# TASK TO COMPLETE:
Repeat the listing word for word. No pictures belong in the copy.

++++

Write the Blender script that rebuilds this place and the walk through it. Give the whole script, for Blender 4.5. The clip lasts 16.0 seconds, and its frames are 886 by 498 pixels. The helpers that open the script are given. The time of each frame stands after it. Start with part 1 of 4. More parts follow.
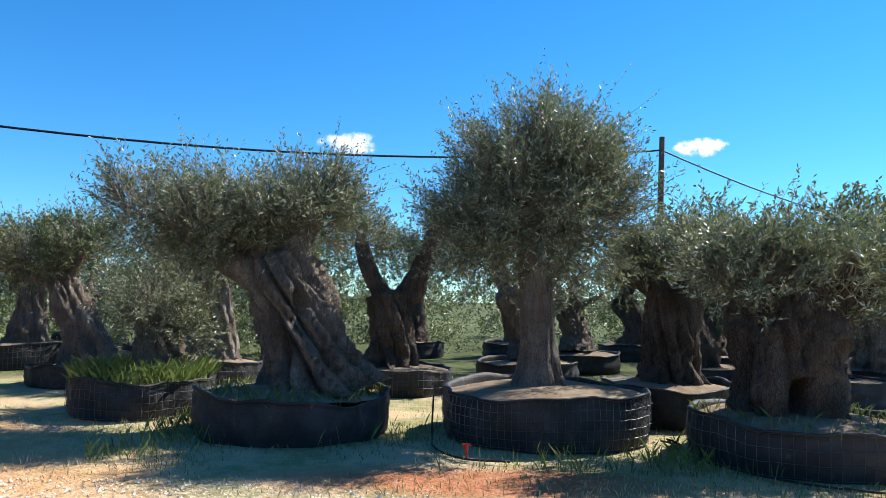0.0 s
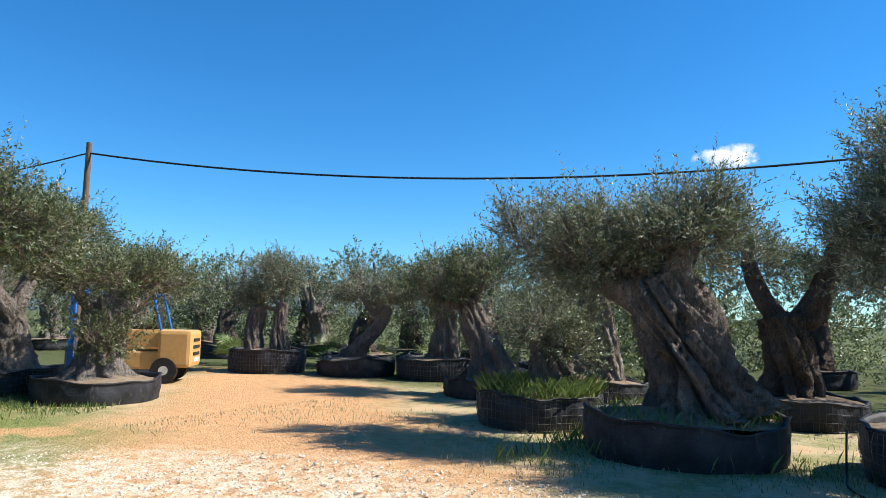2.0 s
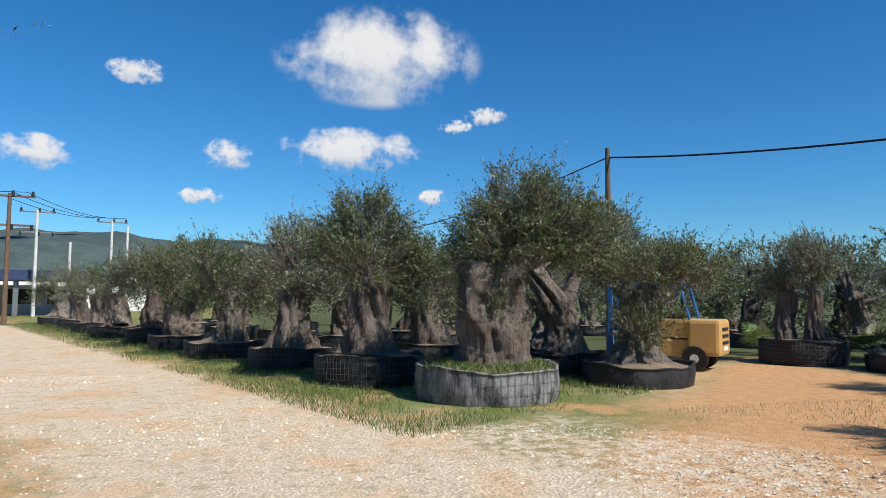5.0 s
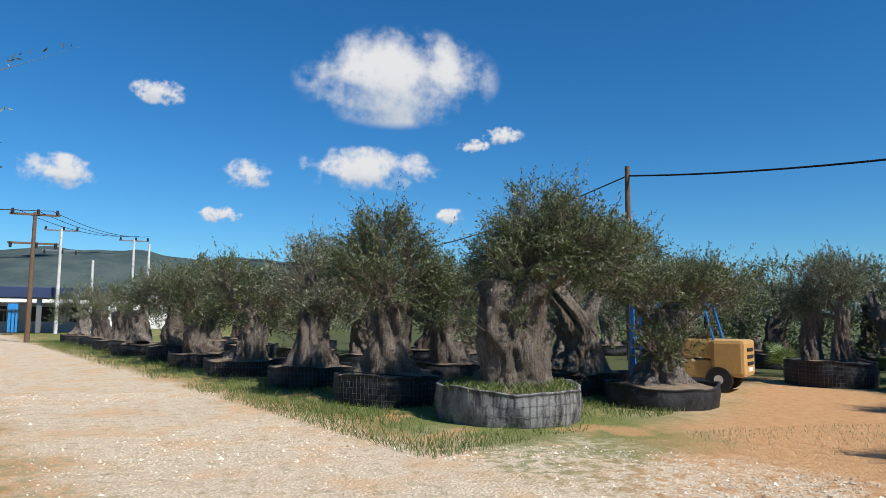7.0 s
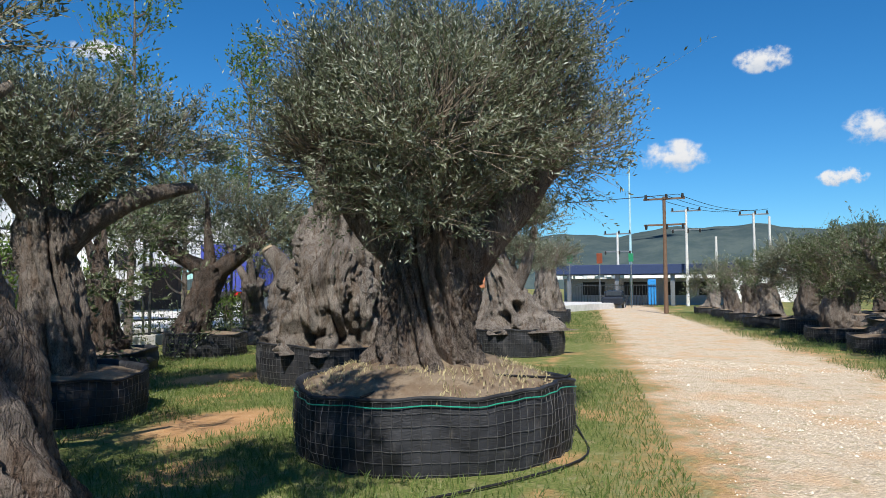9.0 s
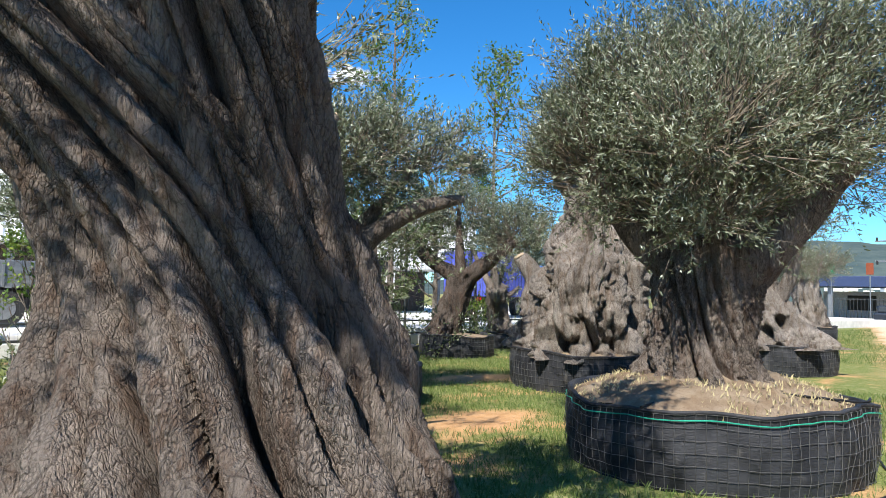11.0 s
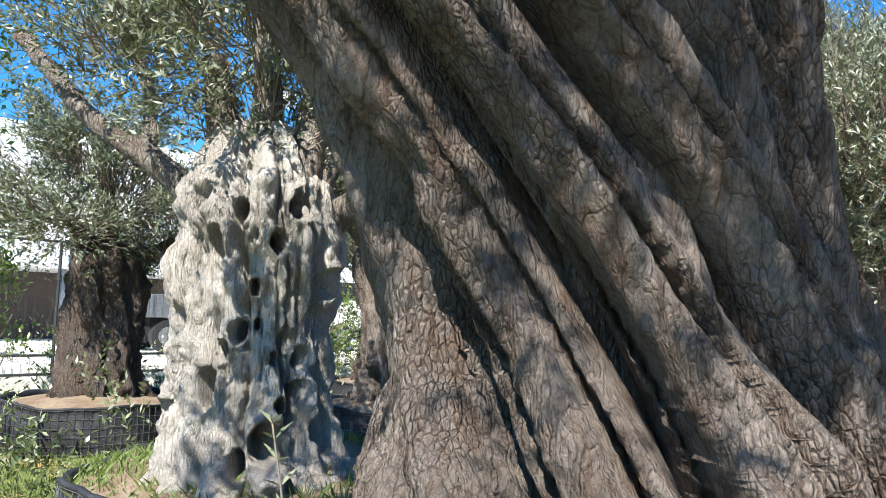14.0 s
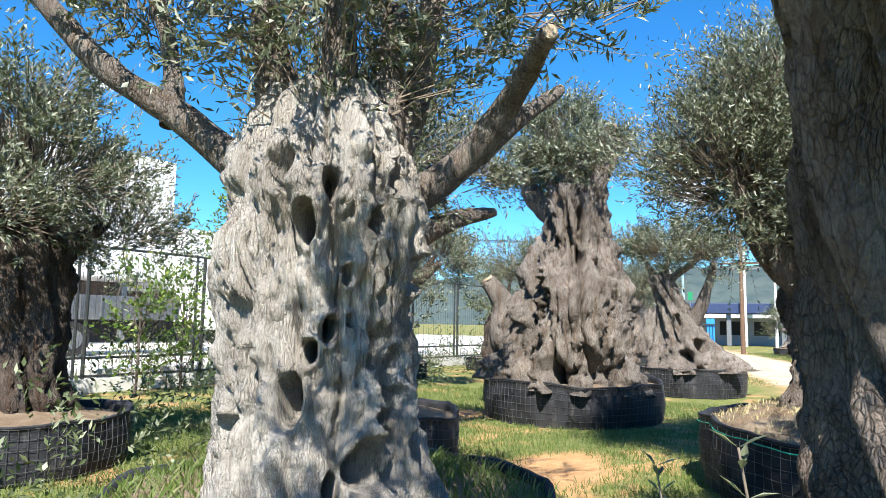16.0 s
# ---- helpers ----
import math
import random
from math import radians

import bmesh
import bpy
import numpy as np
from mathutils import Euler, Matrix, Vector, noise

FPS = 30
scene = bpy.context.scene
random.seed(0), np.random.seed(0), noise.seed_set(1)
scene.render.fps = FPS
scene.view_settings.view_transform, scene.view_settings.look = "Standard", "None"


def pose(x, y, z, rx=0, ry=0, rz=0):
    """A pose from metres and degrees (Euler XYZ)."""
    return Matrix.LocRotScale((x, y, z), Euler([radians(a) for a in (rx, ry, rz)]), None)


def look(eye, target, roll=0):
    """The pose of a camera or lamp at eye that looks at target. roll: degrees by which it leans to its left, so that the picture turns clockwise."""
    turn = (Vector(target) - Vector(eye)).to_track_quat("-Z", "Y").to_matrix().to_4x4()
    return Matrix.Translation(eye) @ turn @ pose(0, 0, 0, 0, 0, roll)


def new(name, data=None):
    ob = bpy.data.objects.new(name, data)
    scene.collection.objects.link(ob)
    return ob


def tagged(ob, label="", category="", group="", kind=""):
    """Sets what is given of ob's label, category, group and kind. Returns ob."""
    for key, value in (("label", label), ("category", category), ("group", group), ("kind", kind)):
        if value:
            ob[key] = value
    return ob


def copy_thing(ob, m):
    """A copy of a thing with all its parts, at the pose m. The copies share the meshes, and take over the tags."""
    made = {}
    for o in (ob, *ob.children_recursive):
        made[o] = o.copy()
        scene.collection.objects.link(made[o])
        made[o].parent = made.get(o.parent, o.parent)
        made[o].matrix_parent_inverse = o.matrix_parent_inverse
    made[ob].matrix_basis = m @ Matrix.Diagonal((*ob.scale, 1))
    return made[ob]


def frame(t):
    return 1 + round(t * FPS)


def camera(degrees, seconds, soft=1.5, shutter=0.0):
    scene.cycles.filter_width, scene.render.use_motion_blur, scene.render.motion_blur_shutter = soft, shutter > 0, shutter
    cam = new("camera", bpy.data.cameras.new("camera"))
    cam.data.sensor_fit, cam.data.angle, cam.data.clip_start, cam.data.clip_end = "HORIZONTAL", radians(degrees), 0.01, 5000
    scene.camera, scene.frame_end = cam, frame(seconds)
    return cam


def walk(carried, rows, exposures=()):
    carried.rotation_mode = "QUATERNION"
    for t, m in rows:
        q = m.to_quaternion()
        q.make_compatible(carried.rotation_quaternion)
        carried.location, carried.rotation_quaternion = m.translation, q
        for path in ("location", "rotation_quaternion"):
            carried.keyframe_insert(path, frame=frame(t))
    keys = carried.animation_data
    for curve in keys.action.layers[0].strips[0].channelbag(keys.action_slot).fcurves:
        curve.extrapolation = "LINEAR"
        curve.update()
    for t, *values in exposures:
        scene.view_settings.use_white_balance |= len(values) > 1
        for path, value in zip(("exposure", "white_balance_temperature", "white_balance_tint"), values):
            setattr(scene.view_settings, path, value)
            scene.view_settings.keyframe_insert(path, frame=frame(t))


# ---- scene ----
cam = camera(65.6, 16.0, soft=0.5)
PATH = [
    (0, (0.182, 0.097, 1.64), (0.123, 2.09, 1.793), 1.1),
    (0.5, (0.206, 0.033, 1.634), (-0.074, 2.008, 1.787), 1.4),
    (1, (0.222, -0.033, 1.626), (-0.378, 1.867, 1.797), 0.3),
    (1.5, (0.206, -0.058, 1.622), (-0.716, 1.707, 1.802), 0.2),
    (2, (0.206, -0.132, 1.615), (-0.863, 1.547, 1.815), 1.2),
    (2.5, (0.157, -0.186, 1.654), (-1.136, 1.326, 1.863), -1.1),
    (3, (0.162, -0.281, 1.65), (-1.346, 1.012, 1.887), -0.8),
    (3.5, (0.245, -0.356, 1.64), (-1.444, 0.694, 1.853), 0.7),
    (4, (0.258, -0.398, 1.631), (-1.526, 0.487, 1.818), 0.7),
    (4.5, (0.263, -0.449, 1.653), (-1.605, 0.253, 1.788), 0.1),
    (4.7, (0.255, -0.452, 1.672), (-1.648, 0.151, 1.786), 0.3),
    (6.8, (0.179, -0.477, 1.682), (-1.743, 0.042, 1.878), 0.5),
    (7, (0.178, -0.489, 1.68), (-1.743, 0.031, 1.876), 0.5),
    (7.5, (0.226, -0.623, 1.661), (-1.763, -0.51, 1.834), 0.4),
    (8, (0.317, -0.652, 1.687), (-1.658, -0.924, 1.846), -0.9),
    (8.5, (0.291, -0.749, 1.672), (-1.575, -1.451, 1.836), -0.9),
    (9, (0.416, -0.721, 1.654), (-1.252, -1.819, 1.769), -0.2),
    (9.5, (0.495, -0.732, 1.663), (-1.01, -2.046, 1.738), 0.0),
    (9.7, (0.537, -0.721, 1.672), (-0.882, -2.128, 1.751), 0.2),
    (11.8, (1.07, -1.235, 1.649), (-0.09, -2.861, 1.744), 0.4),
    (12, (1.108, -1.318, 1.644), (-0.016, -2.971, 1.707), -0.1),
    (12.5, (1.156, -1.625, 1.633), (0.082, -3.31, 1.714), -0.4),
    (13, (1.269, -2.001, 1.684), (0.228, -3.704, 1.808), 0.5),
    (13.5, (1.464, -2.439, 1.685), (0.165, -3.947, 1.879), -1.4),
    (14, (1.621, -2.88, 1.678), (0.238, -4.31, 1.885), 1.3),
    (14.5, (1.828, -3.387, 1.635), (0.313, -4.671, 1.876), 2.7),
    (15, (1.93, -3.782, 1.673), (0.323, -4.954, 1.887), 3.5),
    (15.5, (2.091, -4.152, 1.643), (0.438, -5.259, 1.844), 1.6),
    (16, (2.177, -4.513, 1.613), (0.528, -5.625, 1.829), 0.9),
]
walk(cam, [(t, look(eye, target, roll)) for t, eye, target, roll in PATH],
     exposures=[(0.0, 1.03), (1.5, 0.9), (3.5, 0.6), (4.5, 0.32), (7.0, 0.18), (9.0, 0.3), (9.7, 0.4), (11.8, 1.25), (13.5, 1.4), (15.0, 1.5), (16.0, 1.25)])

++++

# SOLUTION:
Write the Blender script that rebuilds this place and the walk through it. Give the whole script, for Blender 4.5. The clip lasts 16.0 seconds, and its frames are 886 by 498 pixels. The helpers that open the script are given. The time of each frame stands after it. Start with part 1 of 4. More parts follow.
0.0 s
2.0 s
5.0 s
7.0 s
9.0 s
11.0 s
14.0 s
16.0 s
# ---- helpers ----
import math
import random
from math import radians

import bmesh
import bpy
import numpy as np
from mathutils import Euler, Matrix, Vector, noise

FPS = 30
scene = bpy.context.scene
random.seed(0), np.random.seed(0), noise.seed_set(1)
scene.render.fps = FPS
scene.view_settings.view_transform, scene.view_settings.look = "Standard", "None"


def pose(x, y, z, rx=0, ry=0, rz=0):
    """A pose from metres and degrees (Euler XYZ)."""
    return Matrix.LocRotScale((x, y, z), Euler([radians(a) for a in (rx, ry, rz)]), None)


def look(eye, target, roll=0):
    """The pose of a camera or lamp at eye that looks at target. roll: degrees by which it leans to its left, so that the picture turns clockwise."""
    turn = (Vector(target) - Vector(eye)).to_track_quat("-Z", "Y").to_matrix().to_4x4()
    return Matrix.Translation(eye) @ turn @ pose(0, 0, 0, 0, 0, roll)


def new(name, data=None):
    ob = bpy.data.objects.new(name, data)
    scene.collection.objects.link(ob)
    return ob


def tagged(ob, label="", category="", group="", kind=""):
    """Sets what is given of ob's label, category, group and kind. Returns ob."""
    for key, value in (("label", label), ("category", category), ("group", group), ("kind", kind)):
        if value:
            ob[key] = value
    return ob


def copy_thing(ob, m):
    """A copy of a thing with all its parts, at the pose m. The copies share the meshes, and take over the tags."""
    made = {}
    for o in (ob, *ob.children_recursive):
        made[o] = o.copy()
        scene.collection.objects.link(made[o])
        made[o].parent = made.get(o.parent, o.parent)
        made[o].matrix_parent_inverse = o.matrix_parent_inverse
    made[ob].matrix_basis = m @ Matrix.Diagonal((*ob.scale, 1))
    return made[ob]


def frame(t):
    return 1 + round(t * FPS)


def camera(degrees, seconds, soft=1.5, shutter=0.0):
    scene.cycles.filter_width, scene.render.use_motion_blur, scene.render.motion_blur_shutter = soft, shutter > 0, shutter
    cam = new("camera", bpy.data.cameras.new("camera"))
    cam.data.sensor_fit, cam.data.angle, cam.data.clip_start, cam.data.clip_end = "HORIZONTAL", radians(degrees), 0.01, 5000
    scene.camera, scene.frame_end = cam, frame(seconds)
    return cam


def walk(carried, rows, exposures=()):
    carried.rotation_mode = "QUATERNION"
    for t, m in rows:
        q = m.to_quaternion()
        q.make_compatible(carried.rotation_quaternion)
        carried.location, carried.rotation_quaternion = m.translation, q
        for path in ("location", "rotation_quaternion"):
            carried.keyframe_insert(path, frame=frame(t))
    keys = carried.animation_data
    for curve in keys.action.layers[0].strips[0].channelbag(keys.action_slot).fcurves:
        curve.extrapolation = "LINEAR"
        curve.update()
    for t, *values in exposures:
        scene.view_settings.use_white_balance |= len(values) > 1
        for path, value in zip(("exposure", "white_balance_temperature", "white_balance_tint"), values):
            setattr(scene.view_settings, path, value)
            scene.view_settings.keyframe_insert(path, frame=frame(t))


# ---- scene ----
cam = camera(65.6, 16.0, soft=0.5)
PATH = [
    (0, (0.182, 0.097, 1.64), (0.123, 2.09, 1.793), 1.1),
    (0.5, (0.206, 0.033, 1.634), (-0.074, 2.008, 1.787), 1.4),
    (1, (0.222, -0.033, 1.626), (-0.378, 1.867, 1.797), 0.3),
    (1.5, (0.206, -0.058, 1.622), (-0.716, 1.707, 1.802), 0.2),
    (2, (0.206, -0.132, 1.615), (-0.863, 1.547, 1.815), 1.2),
    (2.5, (0.157, -0.186, 1.654), (-1.136, 1.326, 1.863), -1.1),
    (3, (0.162, -0.281, 1.65), (-1.346, 1.012, 1.887), -0.8),
    (3.5, (0.245, -0.356, 1.64), (-1.444, 0.694, 1.853), 0.7),
    (4, (0.258, -0.398, 1.631), (-1.526, 0.487, 1.818), 0.7),
    (4.5, (0.263, -0.449, 1.653), (-1.605, 0.253, 1.788), 0.1),
    (4.7, (0.255, -0.452, 1.672), (-1.648, 0.151, 1.786), 0.3),
    (6.8, (0.179, -0.477, 1.682), (-1.743, 0.042, 1.878), 0.5),
    (7, (0.178, -0.489, 1.68), (-1.743, 0.031, 1.876), 0.5),
    (7.5, (0.226, -0.623, 1.661), (-1.763, -0.51, 1.834), 0.4),
    (8, (0.317, -0.652, 1.687), (-1.658, -0.924, 1.846), -0.9),
    (8.5, (0.291, -0.749, 1.672), (-1.575, -1.451, 1.836), -0.9),
    (9, (0.416, -0.721, 1.654), (-1.252, -1.819, 1.769), -0.2),
    (9.5, (0.495, -0.732, 1.663), (-1.01, -2.046, 1.738), 0.0),
    (9.7, (0.537, -0.721, 1.672), (-0.882, -2.128, 1.751), 0.2),
    (11.8, (1.07, -1.235, 1.649), (-0.09, -2.861, 1.744), 0.4),
    (12, (1.108, -1.318, 1.644), (-0.016, -2.971, 1.707), -0.1),
    (12.5, (1.156, -1.625, 1.633), (0.082, -3.31, 1.714), -0.4),
    (13, (1.269, -2.001, 1.684), (0.228, -3.704, 1.808), 0.5),
    (13.5, (1.464, -2.439, 1.685), (0.165, -3.947, 1.879), -1.4),
    (14, (1.621, -2.88, 1.678), (0.238, -4.31, 1.885), 1.3),
    (14.5, (1.828, -3.387, 1.635), (0.313, -4.671, 1.876), 2.7),
    (15, (1.93, -3.782, 1.673), (0.323, -4.954, 1.887), 3.5),
    (15.5, (2.091, -4.152, 1.643), (0.438, -5.259, 1.844), 1.6),
    (16, (2.177, -4.513, 1.613), (0.528, -5.625, 1.829), 0.9),
]
walk(cam, [(t, look(eye, target, roll)) for t, eye, target, roll in PATH],
     exposures=[(0.0, 1.03), (1.5, 0.9), (3.5, 0.6), (4.5, 0.32), (7.0, 0.18), (9.0, 0.3), (9.7, 0.4), (11.8, 1.25), (13.5, 1.4), (15.0, 1.5), (16.0, 1.25)])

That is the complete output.